HORROR TEN SPOT: Top 10 Trippiest Horror Films

Last Updated on August 3, 2021

Congrats to Tim Burton and the juggernaut that his version of ALICE IN WONDERLAND became this past weekend. Mediocre reviews aside, the thing kicked ass and took names.
Thinking about Burton got me musing on the lack of much straight ahead horror on his resume, but there are always strong genre elements in anything he does. And along with that comes his usual bag of perspective benders and visual craziness.
In other words, if there’s a filmmaker more suited to fans of tripping, then I don’t know who it is. So keeping in mind movies that may expand when viewed in an altered state, let’s get down with the trippiest damn horror out there.
And spit bullets dammit! I definitely want to hear your stories on this one.

1. DAVID LYNCH’S WHOLE DAMN CAREER

Lynch and horror go together kind of like Burton and horror do. Finding a specific film of his that is considered strict genre is tricky, but a strong gothic horror ethic infuses all of his work. And when you want to talk about tripped out films, well as The Arrow himself said to me while chatting about this list, “[Lynch] is the KING of mindf*ck!” Couldn’t have said it better myself.

2. EXISTENZ

Cronenburg is a master of combining horror and pure visual oh sh!ttery. Trying to pick just one of his films for a list like this is similar to picking which film of Diora Baird’s features her boobs best. Tough to get it right, but impossible to get it totally wrong either. One of the joys of eXistenZ is that it takes all the fetishism and ick factor that DC loves to play with, and anchors it in a world that within its own rules, really does play fair.

3. JACOB’S LADDER

This sucker just baked my noggin when I was watching it the first time. Tim Robbins performance at the center draws the viewer into the confusion and terror of not knowing what the hell is going on in such an effective manner that it hides the relatively simple narrative and “surprise” rather well. And surprising though it may be, Elizabeth Pena looks hot in it.

4. IN THE MOUTH OF MADNESS

Easily my favorite horror movie, ITMOM makes its horror work largely through leaving you off balanced during most of the runtime.

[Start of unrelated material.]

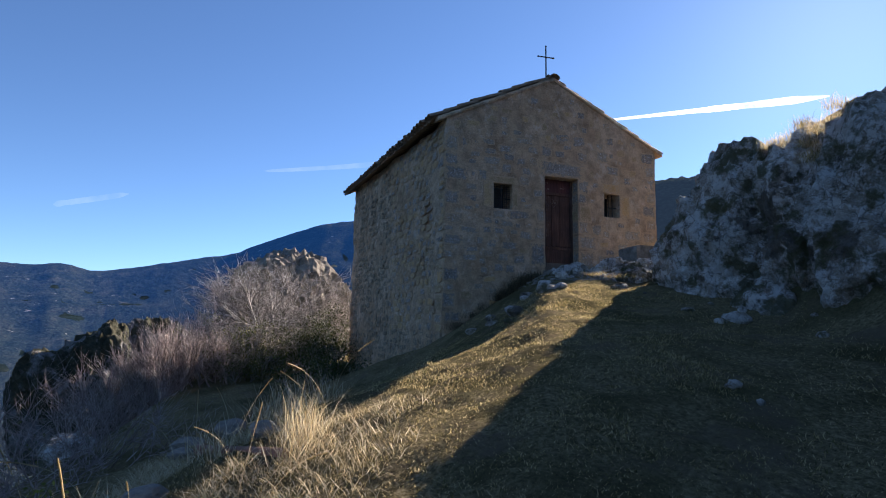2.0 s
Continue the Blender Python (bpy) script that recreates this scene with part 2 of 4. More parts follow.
GRASS = material("turf_blades", leaf_build([(0.0, (0.06, 0.055, 0.02)), (0.3, (0.17, 0.145, 0.05)), (0.6, (0.38, 0.29, 0.13)), (1.0, (0.62, 0.51, 0.28))], 0.5), 0.7)
STRAW = material("straw_blades", leaf_build([(0.0, (0.28, 0.21, 0.1)), (0.5, (0.55, 0.45, 0.27)), (1.0, (0.72, 0.64, 0.46))], 0.5), 0.65)
WEED = material("withered_weeds", leaf_build([(0.0, (0.05, 0.04, 0.025)), (0.6, (0.12, 0.09, 0.05)), (1.0, (0.2, 0.17, 0.09))], 0.25), 0.8)
LEAF = material("evergreen_leaf", leaf_build([(0.0, (0.04, 0.055, 0.012)), (0.6, (0.1, 0.11, 0.025)), (1.0, (0.2, 0.18, 0.05))]), 0.45)
LEAF_DARK = material("dark_leaf", leaf_build([(0.0, (0.025, 0.04, 0.012)), (0.7, (0.06, 0.075, 0.02)), (1.0, (0.12, 0.12, 0.03))], 0.3), 0.45)
LEAF_YELLOW = material("yellow_leaf", leaf_build([(0.0, (0.05, 0.07, 0.015)), (0.5, (0.14, 0.16, 0.03)), (1.0, (0.34, 0.33, 0.07))], 0.5), 0.4)
BARK = material("grey_bark", leaf_build([(0.0, (0.12, 0.105, 0.095)), (0.6, (0.27, 0.245, 0.22)), (1.0, (0.44, 0.41, 0.38))], 0.0), 0.8)
MAUVE = material("mauve_twigs", leaf_build([(0.0, (0.2, 0.15, 0.135)), (0.6, (0.42, 0.34, 0.31)), (1.0, (0.62, 0.54, 0.49))], 0.3), 0.75)
TWIG = material("bleached_twig", leaf_build([(0.0, (0.25, 0.22, 0.19)), (1.0, (0.5, 0.46, 0.4))], 0.0), 0.7)


def glass_build(nt, b):
    b.inputs["Base Color"].default_value = (0.02, 0.025, 0.03, 1)
    b.inputs["Specular IOR Level"].default_value = 0.5


GLASS = material("dark_glass", glass_build, 0.05)


def cloud_build(strength, cover):
    def f(nt, b):
        # sunlit white of contrail and cloud put in as emission
        em, tr, ms = node(nt, "Emission", Strength=strength), nt.nodes.new("ShaderNodeBsdfTransparent"), nt.nodes.new("ShaderNodeMixShader")
        em.inputs["Color"].default_value = (1, 1, 1, 1)
        fac = ramp(nt, noise_tex(nt, world_coords(nt), 0.006, 6, 0.6), [(0.3, grey(0.1 * cover)), (0.7, grey(cover))])
        nt.links.new(fac, ms.inputs[0])
        nt.links.new(tr.outputs[0], ms.inputs[1])
        nt.links.new(em.outputs[0], ms.inputs[2])
        nt.links.new(ms.outputs[0], nt.nodes["Material Output"].inputs["Surface"])
    return f


CLOUD = material("contrail_white", cloud_build(1.5, 0.65))
VEIL = material("thin_cloud", cloud_build(0.9, 0.055))


def crag_build(nt, b):
    co = world_coords(nt)
    wood = ramp(nt, noise_tex(nt, co, 0.9, 8, 0.8), [(0.35, (0.03, 0.035, 0.02)), (0.65, (0.1, 0.09, 0.055))])
    stone = ramp(nt, noise_tex(nt, co, 0.6, 9, 0.75), [(0.35, (0.1, 0.095, 0.09)), (0.65, (0.34, 0.32, 0.29))])
    bare = ramp(nt, noise_tex(nt, co, 0.14, 7, 0.7), [(0.5, grey(0)), (0.56, grey(1))])
    nt.links.new(mix(nt, bare, wood, stone), b.inputs["Base Color"])
    bump(nt, b, noise_tex(nt, co, 0.8, 9, 0.8), 1.0, 0.9)


def ranges_build(nt, b):
    co = world_coords(nt)
    wood = ramp(nt, noise_tex(nt, co, 0.011, 10, 0.75), [(0.36, (0.01, 0.016, 0.011)), (0.52, (0.024, 0.03, 0.02)), (0.7, (0.055, 0.053, 0.038))])
    # crowns drawn in colour, light at the middle and darker between
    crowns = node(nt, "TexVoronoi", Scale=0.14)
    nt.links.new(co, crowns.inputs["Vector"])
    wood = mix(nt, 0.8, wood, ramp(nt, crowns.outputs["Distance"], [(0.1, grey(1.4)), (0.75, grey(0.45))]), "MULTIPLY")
    meadow = ramp(nt, noise_tex(nt, co, 0.0035, 7, 0.7), [(0.66, grey(0)), (0.7, grey(0.7))])
    c = mix(nt, meadow, wood, (0.12, 0.11, 0.07))
    cliff = ramp(nt, noise_tex(nt, world_coords(nt, (1, 1, 0.45)), 0.02, 10, 0.75), [(0.62, grey(0)), (0.66, grey(0.8))])
    c = mix(nt, cliff, c, (0.2, 0.19, 0.17))
    nt.links.new(c, b.inputs["Base Color"])
    bump(nt, b, noise_tex(nt, co, 0.02, 9, 0.7), 1.0, 20.0)
    # distance haze painted as emission, greyer nearby and bluer far off
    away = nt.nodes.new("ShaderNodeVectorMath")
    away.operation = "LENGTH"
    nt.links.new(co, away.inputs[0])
    haze_glow = node(nt, "MapRange", From_Min=300.0, From_Max=3000.0)
    nt.links.new(away.outputs["Value"], haze_glow.inputs["Value"])
    nt.links.new(ramp(nt, haze_glow.outputs[0], [(0.0, (0.006, 0.0095, 0.015)), (0.23, (0.0055, 0.0108, 0.02)), (1.0, (0.0015, 0.012, 0.044))]), b.inputs["Emission Color"])
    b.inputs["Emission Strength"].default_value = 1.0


RANGES = material("haze_glow_ranges", ranges_build, 1.0)
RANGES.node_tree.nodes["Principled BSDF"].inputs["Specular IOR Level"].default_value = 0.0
CRAG = material("wooded_crag", crag_build, 1.0)
CRAG_STONE = material("tan_crag_stone", plain_build((0.07, 0.06, 0.045), (0.32, 0.28, 0.22), 0.9, 1.0), 1.0)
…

Whether it’s satanic children, upside down spider ladies, an author ripping himself apart or simply the presence of Charlton Heston, this is Carpenter reaching right into your brain and pressing scramble.

5. ANTICHRIST

WTF is wrong with Lars von Trier? It’s like he wants to punish everyone involved in his movies. The actors for sure, no doubt his crew, and the audience perhaps most of all. While many of the picks on this list are fun mind-benders, this one is pure I’m gonna vomit in my mouth. Thanks Lars.

6. NIGHTMARE ON ELM STREET

Freddy’s been around so long that he’s getting retrod, but can you remember what it was like the first time you saw NOES? It was, quite simply, a nightmare. You weren’t safe anywhere, and the thing we cling to most dearly, our slumber, was turned into a deathscape of razors and pain. Wes Craven may have dropped off a bit post-SCREAM, but when it comes to outright mindf*ckery he gave us one of the classics.

7. REPULSION

Leave a man hating, paranoid psychotic up to her own steadily growing agorophobic devices and just see what happens. Under the sure direction of everyone’s favorite kiddie rapist Roman Polanski, Catherine Deneuve gives a great perfomance as a woman slowly breaking down, but then again, maybe just returning to form. People definitely die, though, so that’s good.

8. ALTERED STATES

You know that if you’ve got a movie that not only introduced William Hurt, but also contains one of his oddest roles, it’s gonna be one for the books. The story ends up getting a bit heavy with death of God musings and such going on, but the fun part is all the reality shifting, drug induced, sensory deprevation experimentation. Grab yourself a lava lamp and check this sucker out.

9. BRAIN DEAD

Possibly the trippiest thing about this bastard (not Peter Jackson’s) is that it stars both Bill Pullman and Bill Paxton. On top of that, there’s all kinds of boogeying with brain extraction, confused center of reality and did I mention the surplus of Bill’s? It’s not exactly a tour de force when it comes to the direction, but the story content more than makes up for it.

10. DREAMSCAPE

Back in the day when Dennis Quaid was still the hot young actor on the Hollywood scene he popped up in this underappreciated flick about government sponsored dream assassins. You can imagine that since a large portion of the movie deals with people moving through dream states it gets weird, especially since personal nightmares and Freudian histories get manipulated early and often. Sweet dreams.